▸ **Supplied data**:
/---
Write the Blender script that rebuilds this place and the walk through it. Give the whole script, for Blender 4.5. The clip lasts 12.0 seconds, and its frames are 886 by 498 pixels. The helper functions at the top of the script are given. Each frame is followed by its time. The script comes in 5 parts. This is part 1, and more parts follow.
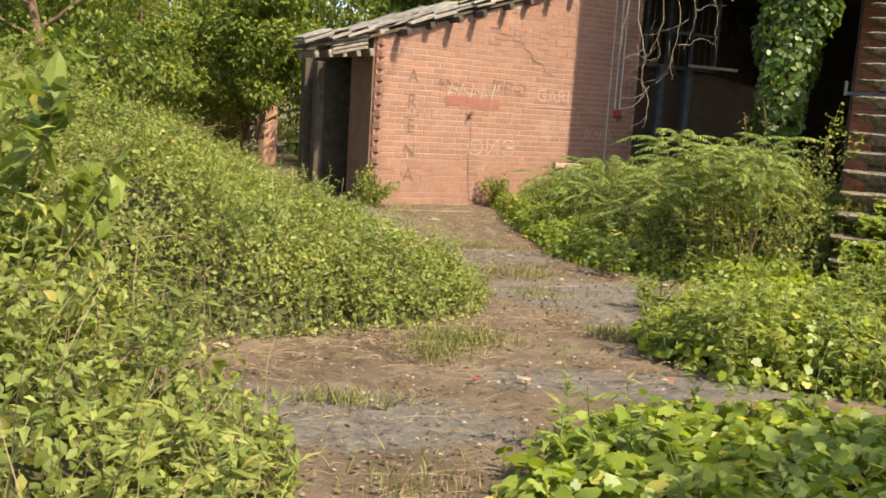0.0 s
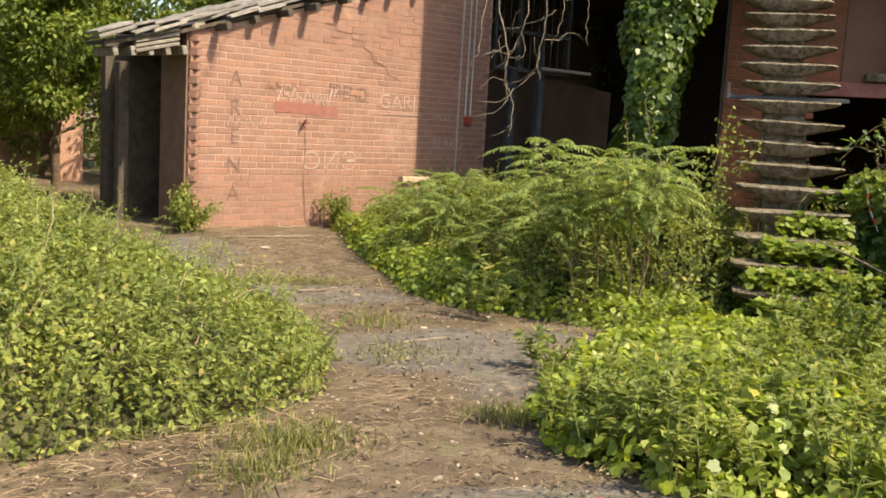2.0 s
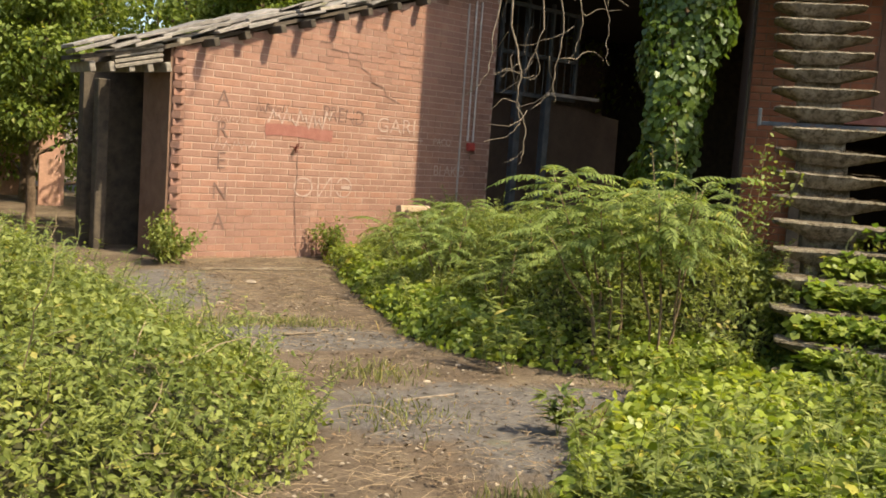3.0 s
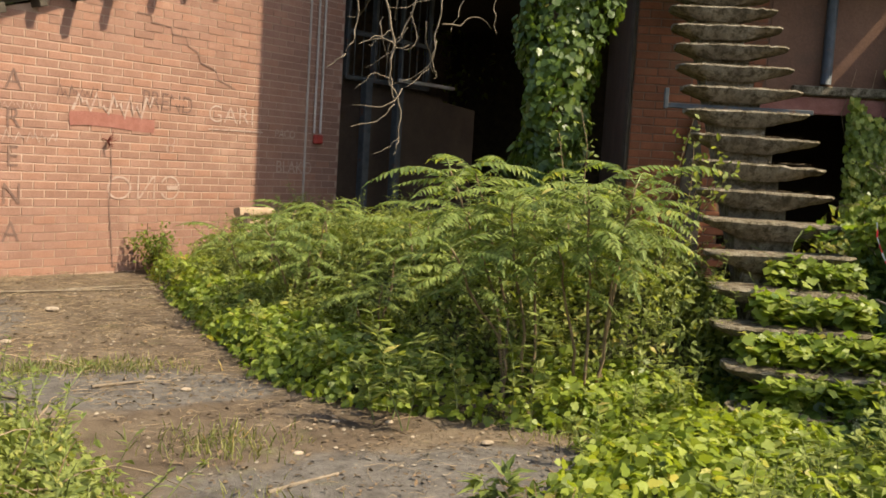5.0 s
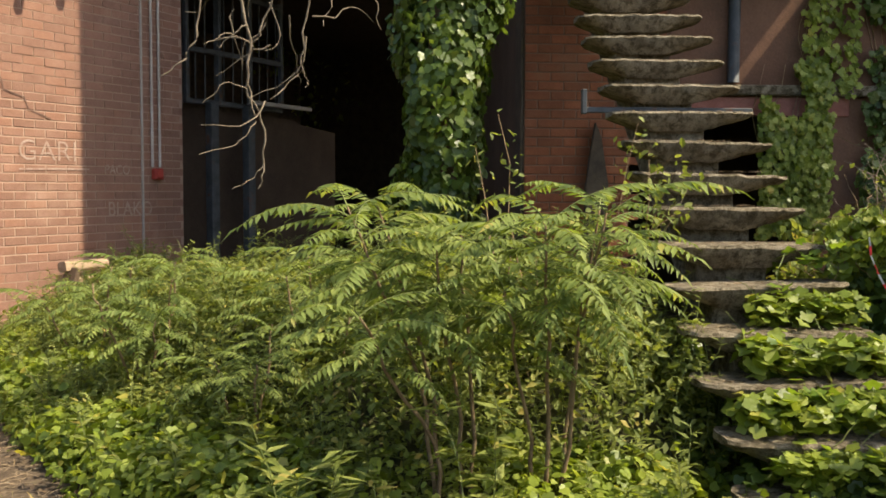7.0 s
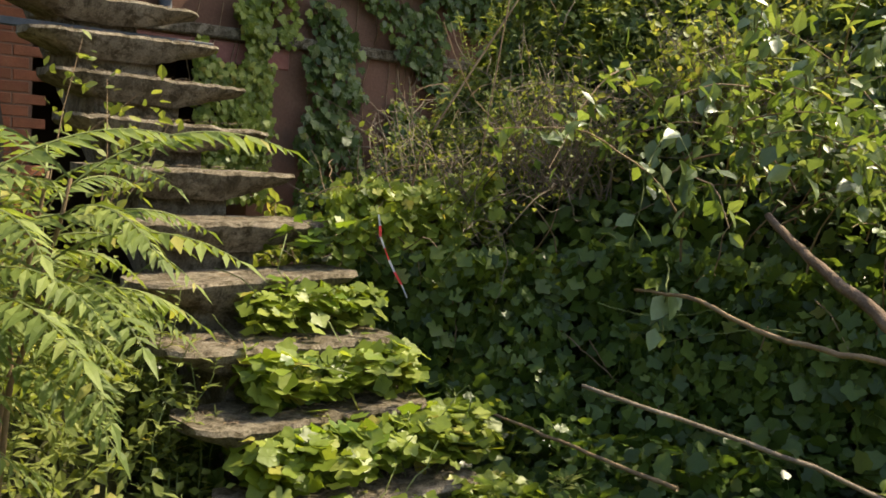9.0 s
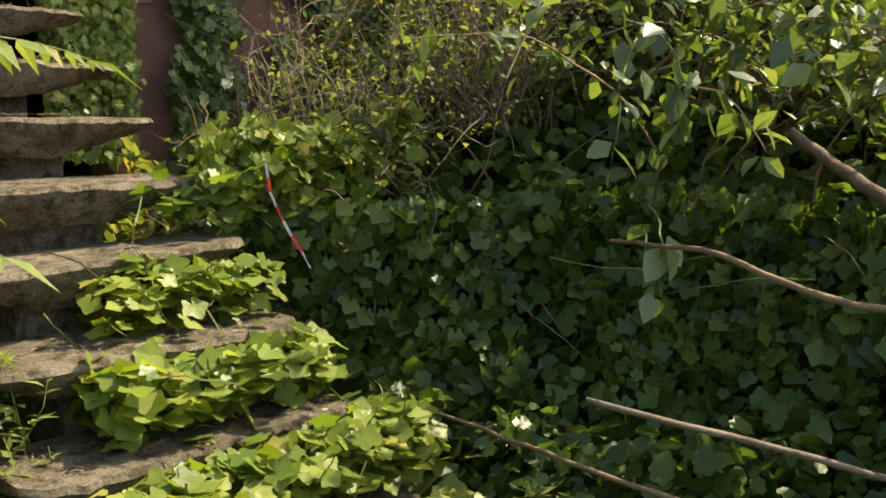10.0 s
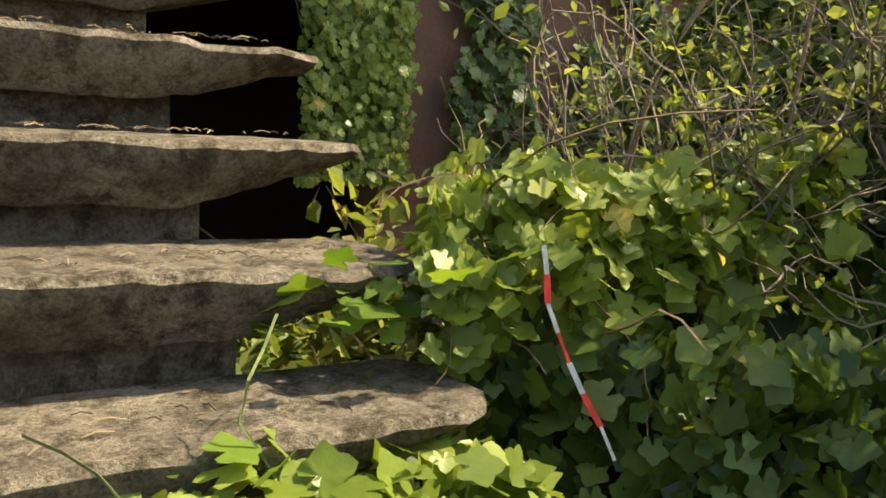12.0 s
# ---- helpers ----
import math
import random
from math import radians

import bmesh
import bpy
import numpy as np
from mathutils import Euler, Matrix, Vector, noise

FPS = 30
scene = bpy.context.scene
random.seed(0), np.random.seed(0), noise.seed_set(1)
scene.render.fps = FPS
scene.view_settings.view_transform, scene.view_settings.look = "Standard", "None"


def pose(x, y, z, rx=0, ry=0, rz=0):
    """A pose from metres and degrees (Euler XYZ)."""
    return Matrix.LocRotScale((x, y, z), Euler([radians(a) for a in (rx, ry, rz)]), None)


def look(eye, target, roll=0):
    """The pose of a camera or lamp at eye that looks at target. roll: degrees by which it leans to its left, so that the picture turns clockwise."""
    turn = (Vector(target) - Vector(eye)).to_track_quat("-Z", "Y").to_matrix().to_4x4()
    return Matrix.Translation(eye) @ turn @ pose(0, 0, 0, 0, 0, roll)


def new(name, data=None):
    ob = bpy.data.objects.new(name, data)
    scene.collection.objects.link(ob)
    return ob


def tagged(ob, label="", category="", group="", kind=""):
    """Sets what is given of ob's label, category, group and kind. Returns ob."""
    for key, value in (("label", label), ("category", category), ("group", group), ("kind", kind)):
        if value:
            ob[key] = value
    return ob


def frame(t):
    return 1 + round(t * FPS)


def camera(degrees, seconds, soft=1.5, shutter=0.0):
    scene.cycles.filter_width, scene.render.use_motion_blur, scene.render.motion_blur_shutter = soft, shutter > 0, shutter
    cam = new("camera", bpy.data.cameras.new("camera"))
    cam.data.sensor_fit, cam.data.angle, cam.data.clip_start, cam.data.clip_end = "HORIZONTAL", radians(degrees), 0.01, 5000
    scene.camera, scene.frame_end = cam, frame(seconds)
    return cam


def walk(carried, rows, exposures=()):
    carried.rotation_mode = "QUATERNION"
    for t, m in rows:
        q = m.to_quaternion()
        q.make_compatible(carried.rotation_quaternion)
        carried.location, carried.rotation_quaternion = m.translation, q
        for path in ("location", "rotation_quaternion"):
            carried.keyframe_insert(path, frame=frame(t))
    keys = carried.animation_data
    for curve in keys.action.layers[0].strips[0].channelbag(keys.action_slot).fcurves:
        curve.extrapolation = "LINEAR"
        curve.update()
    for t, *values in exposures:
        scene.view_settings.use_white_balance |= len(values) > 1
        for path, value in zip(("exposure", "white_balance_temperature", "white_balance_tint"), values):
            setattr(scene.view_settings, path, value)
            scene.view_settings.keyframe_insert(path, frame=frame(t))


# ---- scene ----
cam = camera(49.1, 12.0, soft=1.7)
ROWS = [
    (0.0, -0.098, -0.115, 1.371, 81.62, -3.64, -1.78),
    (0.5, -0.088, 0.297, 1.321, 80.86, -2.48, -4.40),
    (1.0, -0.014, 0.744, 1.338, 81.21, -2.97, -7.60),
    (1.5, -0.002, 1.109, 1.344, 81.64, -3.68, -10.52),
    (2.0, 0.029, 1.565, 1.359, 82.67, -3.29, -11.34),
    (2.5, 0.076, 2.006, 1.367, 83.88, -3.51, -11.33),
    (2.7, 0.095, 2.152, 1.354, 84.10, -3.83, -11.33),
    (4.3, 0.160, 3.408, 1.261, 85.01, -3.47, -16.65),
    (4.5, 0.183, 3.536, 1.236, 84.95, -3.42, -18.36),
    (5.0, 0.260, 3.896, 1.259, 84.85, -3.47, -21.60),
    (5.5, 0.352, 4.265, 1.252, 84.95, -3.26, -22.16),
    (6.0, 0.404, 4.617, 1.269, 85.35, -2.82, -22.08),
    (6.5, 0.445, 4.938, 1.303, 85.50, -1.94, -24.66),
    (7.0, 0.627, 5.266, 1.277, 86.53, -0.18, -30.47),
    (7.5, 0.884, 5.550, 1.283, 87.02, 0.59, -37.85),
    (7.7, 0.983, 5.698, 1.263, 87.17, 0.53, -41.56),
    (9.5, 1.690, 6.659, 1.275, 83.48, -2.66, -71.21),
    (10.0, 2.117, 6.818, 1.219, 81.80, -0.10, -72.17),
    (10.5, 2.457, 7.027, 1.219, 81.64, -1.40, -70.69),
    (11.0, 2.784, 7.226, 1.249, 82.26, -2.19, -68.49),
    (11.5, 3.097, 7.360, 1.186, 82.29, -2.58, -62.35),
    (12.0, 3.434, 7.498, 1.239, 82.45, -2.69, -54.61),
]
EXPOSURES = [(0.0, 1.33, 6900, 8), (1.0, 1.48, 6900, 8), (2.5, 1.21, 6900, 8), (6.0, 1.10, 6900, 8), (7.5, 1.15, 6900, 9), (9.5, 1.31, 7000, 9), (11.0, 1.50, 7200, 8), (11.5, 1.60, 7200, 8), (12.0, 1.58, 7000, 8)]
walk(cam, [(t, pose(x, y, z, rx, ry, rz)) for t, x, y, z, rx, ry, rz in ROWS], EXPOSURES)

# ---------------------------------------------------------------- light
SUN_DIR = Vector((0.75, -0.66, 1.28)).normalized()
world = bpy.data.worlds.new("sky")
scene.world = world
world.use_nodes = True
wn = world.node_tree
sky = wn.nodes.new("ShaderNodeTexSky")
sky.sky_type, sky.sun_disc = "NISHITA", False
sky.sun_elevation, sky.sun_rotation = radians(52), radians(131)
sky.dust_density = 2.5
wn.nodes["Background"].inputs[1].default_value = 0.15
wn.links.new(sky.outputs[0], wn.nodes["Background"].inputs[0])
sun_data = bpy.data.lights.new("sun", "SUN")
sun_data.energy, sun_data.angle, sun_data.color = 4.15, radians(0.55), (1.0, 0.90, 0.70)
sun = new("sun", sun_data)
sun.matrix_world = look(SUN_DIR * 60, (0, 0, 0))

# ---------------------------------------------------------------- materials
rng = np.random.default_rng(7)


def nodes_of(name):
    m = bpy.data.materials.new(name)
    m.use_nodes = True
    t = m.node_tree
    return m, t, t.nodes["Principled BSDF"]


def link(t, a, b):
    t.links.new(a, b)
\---
▸ **Exercise**:
Skip the pictures, then retype every line above exactly.

▸ **Response to the task**:
Write the Blender script that rebuilds this place and the walk through it. Give the whole script, for Blender 4.5. The clip lasts 12.0 seconds, and its frames are 886 by 498 pixels. The helper functions at the top of the script are given. Each frame is followed by its time. The script comes in 5 parts. This is part 1, and more parts follow.
0.0 s
2.0 s
3.0 s
5.0 s
7.0 s
9.0 s
10.0 s
12.0 s
# ---- helpers ----
import math
import random
from math import radians

import bmesh
import bpy
import numpy as np
from mathutils import Euler, Matrix, Vector, noise

FPS = 30
scene = bpy.context.scene
random.seed(0), np.random.seed(0), noise.seed_set(1)
scene.render.fps = FPS
scene.view_settings.view_transform, scene.view_settings.look = "Standard", "None"


def pose(x, y, z, rx=0, ry=0, rz=0):
    """A pose from metres and degrees (Euler XYZ)."""
    return Matrix.LocRotScale((x, y, z), Euler([radians(a) for a in (rx, ry, rz)]), None)


def look(eye, target, roll=0):
    """The pose of a camera or lamp at eye that looks at target. roll: degrees by which it leans to its left, so that the picture turns clockwise."""
    turn = (Vector(target) - Vector(eye)).to_track_quat("-Z", "Y").to_matrix().to_4x4()
    return Matrix.Translation(eye) @ turn @ pose(0, 0, 0, 0, 0, roll)


def new(name, data=None):
    ob = bpy.data.objects.new(name, data)
    scene.collection.objects.link(ob)
    return ob


def tagged(ob, label="", category="", group="", kind=""):
    """Sets what is given of ob's label, category, group and kind. Returns ob."""
    for key, value in (("label", label), ("category", category), ("group", group), ("kind", kind)):
        if value:
            ob[key] = value
    return ob


def frame(t):
    return 1 + round(t * FPS)


def camera(degrees, seconds, soft=1.5, shutter=0.0):
    scene.cycles.filter_width, scene.render.use_motion_blur, scene.render.motion_blur_shutter = soft, shutter > 0, shutter
    cam = new("camera", bpy.data.cameras.new("camera"))
    cam.data.sensor_fit, cam.data.angle, cam.data.clip_start, cam.data.clip_end = "HORIZONTAL", radians(degrees), 0.01, 5000
    scene.camera, scene.frame_end = cam, frame(seconds)
    return cam


def walk(carried, rows, exposures=()):
    carried.rotation_mode = "QUATERNION"
    for t, m in rows:
        q = m.to_quaternion()
        q.make_compatible(carried.rotation_quaternion)
        carried.location, carried.rotation_quaternion = m.translation, q
        for path in ("location", "rotation_quaternion"):
            carried.keyframe_insert(path, frame=frame(t))
    keys = carried.animation_data
    for curve in keys.action.layers[0].strips[0].channelbag(keys.action_slot).fcurves:
        curve.extrapolation = "LINEAR"
        curve.update()
    for t, *values in exposures:
        scene.view_settings.use_white_balance |= len(values) > 1
        for path, value in zip(("exposure", "white_balance_temperature", "white_balance_tint"), values):
            setattr(scene.view_settings, path, value)
            scene.view_settings.keyframe_insert(path, frame=frame(t))


# ---- scene ----
cam = camera(49.1, 12.0, soft=1.7)
ROWS = [
    (0.0, -0.098, -0.115, 1.371, 81.62, -3.64, -1.78),
    (0.5, -0.088, 0.297, 1.321, 80.86, -2.48, -4.40),
    (1.0, -0.014, 0.744, 1.338, 81.21, -2.97, -7.60),
    (1.5, -0.002, 1.109, 1.344, 81.64, -3.68, -10.52),
    (2.0, 0.029, 1.565, 1.359, 82.67, -3.29, -11.34),
    (2.5, 0.076, 2.006, 1.367, 83.88, -3.51, -11.33),
    (2.7, 0.095, 2.152, 1.354, 84.10, -3.83, -11.33),
    (4.3, 0.160, 3.408, 1.261, 85.01, -3.47, -16.65),
    (4.5, 0.183, 3.536, 1.236, 84.95, -3.42, -18.36),
    (5.0, 0.260, 3.896, 1.259, 84.85, -3.47, -21.60),
    (5.5, 0.352, 4.265, 1.252, 84.95, -3.26, -22.16),
    (6.0, 0.404, 4.617, 1.269, 85.35, -2.82, -22.08),
    (6.5, 0.445, 4.938, 1.303, 85.50, -1.94, -24.66),
    (7.0, 0.627, 5.266, 1.277, 86.53, -0.18, -30.47),
    (7.5, 0.884, 5.550, 1.283, 87.02, 0.59, -37.85),
    (7.7, 0.983, 5.698, 1.263, 87.17, 0.53, -41.56),
    (9.5, 1.690, 6.659, 1.275, 83.48, -2.66, -71.21),
    (10.0, 2.117, 6.818, 1.219, 81.80, -0.10, -72.17),
    (10.5, 2.457, 7.027, 1.219, 81.64, -1.40, -70.69),
    (11.0, 2.784, 7.226, 1.249, 82.26, -2.19, -68.49),
    (11.5, 3.097, 7.360, 1.186, 82.29, -2.58, -62.35),
    (12.0, 3.434, 7.498, 1.239, 82.45, -2.69, -54.61),
]
EXPOSURES = [(0.0, 1.33, 6900, 8), (1.0, 1.48, 6900, 8), (2.5, 1.21, 6900, 8), (6.0, 1.10, 6900, 8), (7.5, 1.15, 6900, 9), (9.5, 1.31, 7000, 9), (11.0, 1.50, 7200, 8), (11.5, 1.60, 7200, 8), (12.0, 1.58, 7000, 8)]
walk(cam, [(t, pose(x, y, z, rx, ry, rz)) for t, x, y, z, rx, ry, rz in ROWS], EXPOSURES)

# ---------------------------------------------------------------- light
SUN_DIR = Vector((0.75, -0.66, 1.28)).normalized()
world = bpy.data.worlds.new("sky")
scene.world = world
world.use_nodes = True
wn = world.node_tree
sky = wn.nodes.new("ShaderNodeTexSky")
sky.sky_type, sky.sun_disc = "NISHITA", False
sky.sun_elevation, sky.sun_rotation = radians(52), radians(131)
sky.dust_density = 2.5
wn.nodes["Background"].inputs[1].default_value = 0.15
wn.links.new(sky.outputs[0], wn.nodes["Background"].inputs[0])
sun_data = bpy.data.lights.new("sun", "SUN")
sun_data.energy, sun_data.angle, sun_data.color = 4.15, radians(0.55), (1.0, 0.90, 0.70)
sun = new("sun", sun_data)
sun.matrix_world = look(SUN_DIR * 60, (0, 0, 0))

# ---------------------------------------------------------------- materials
rng = np.random.default_rng(7)


def nodes_of(name):
    m = bpy.data.materials.new(name)
    m.use_nodes = True
    t = m.node_tree
    return m, t, t.nodes["Principled BSDF"]


def link(t, a, b):
    t.links.new(a, b)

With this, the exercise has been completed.